|The Sweet and Innocent Grade Ones. Really.|
In the sixties, schools had strict rules.
Breaking said rules carried punishments.
A severe ‘talking to’.
Being kept in at recess or lunch hour.
Or *shudder* being sent to the *gasp* principal’s office.
Where there was always the looming specter of ‘THE STRAP’.
Which, I should point out, none of us had ever seen.
But which our entire class had heard on one occasion.
But that is another story.
Moving on . . .
I started grade one in the fall of 1960.
There were three of us Stringams in Milk River Elementary at that time.
My next older brother, George, in grade three.
And our eldest brother, Jerry, in grade six.
Our eldest sister, Chris, had just graduated to Junior High.
Because she had reached the unbelievable and unreachable age of twelve.
Jerry and his classmates ruled our school.
We lowly serfs in grade one observed their doings with awe bordering on worship.
I should mention that this was the brother who teased me mercilessly at home.
And who Mom chased around with the broom.
But at school, he was a lord.
He could do no wrong.
We spent hours in observation.
Until . . . the event.
Remember when I was talking about rules/punishment?

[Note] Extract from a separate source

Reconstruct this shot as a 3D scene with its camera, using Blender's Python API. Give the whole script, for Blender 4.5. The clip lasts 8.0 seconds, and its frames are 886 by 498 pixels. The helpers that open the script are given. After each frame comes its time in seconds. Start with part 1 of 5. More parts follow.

Well that comes into play here.
In Milk River Elementary School in 1960, the principal had instituted a bold new form of punishment.
I am not making this up.
We really had punishment by lemon.
And no one was exempt.
On Friday mornings during Assembly . . .
Oh, I should tell you we also had Assembly every Friday morning.
Back to my story . . .
On Friday mornings, any malefactors were marched to the front of the gym, before the entire school population, and handed a lemon.
Which they then had to peel and eat.
For most of them, it was a painful process.
For those of us watching, it was a painful process.
Let’s just say it. Rules in Milk River Elementary weren’t often broken.
But one time, it was my brother, Jerry who had transgressed.
It was his turn to stand there.
And he had company.
Let me explain . . .
Jerry’s teacher was busily doing 'teacher' things at her desk.
Jerry and his friend, Stan had made a paper jet.
Okay, yes, they were supposed to be doing school work.
This was more fun.
They threw it.
And watched, proudly, as it flew, straight and smooth.
Then, in dismay, as it sailed neatly out into the hall.
It landed at the feet of the Principal, who just happened to be standing there at that precise moment.
He picked it up.
The boys held their breath and watched.
The Principal looked at the clever little plane.
Then, forgetting himself for a moment, threw it back into the room.
In full view of the teacher, who chose that moment to look up.
If there was a punishment bell, it would have clanged loudly at that point.
Paper planes were on the ‘forbidden’ list.
And all three ‘launchers’ were guilty.
At that Friday’s Assembly, my brother and Stan . . . and the Principal all took their places at the front of the gym.
Each was handed a lemon.
Which Jerry and Stan peeled and ate at lightning speed.
Just to get out of the spotlight.
The Principal took his time.
Wincing with every bite.
The assembled students were screaming with laughter by the time he was done.
Finally, he waved for silence and dismissed us.
Then probably hurried to the bathroom to gargle.
We never forgot.
And school crime hit an all time low.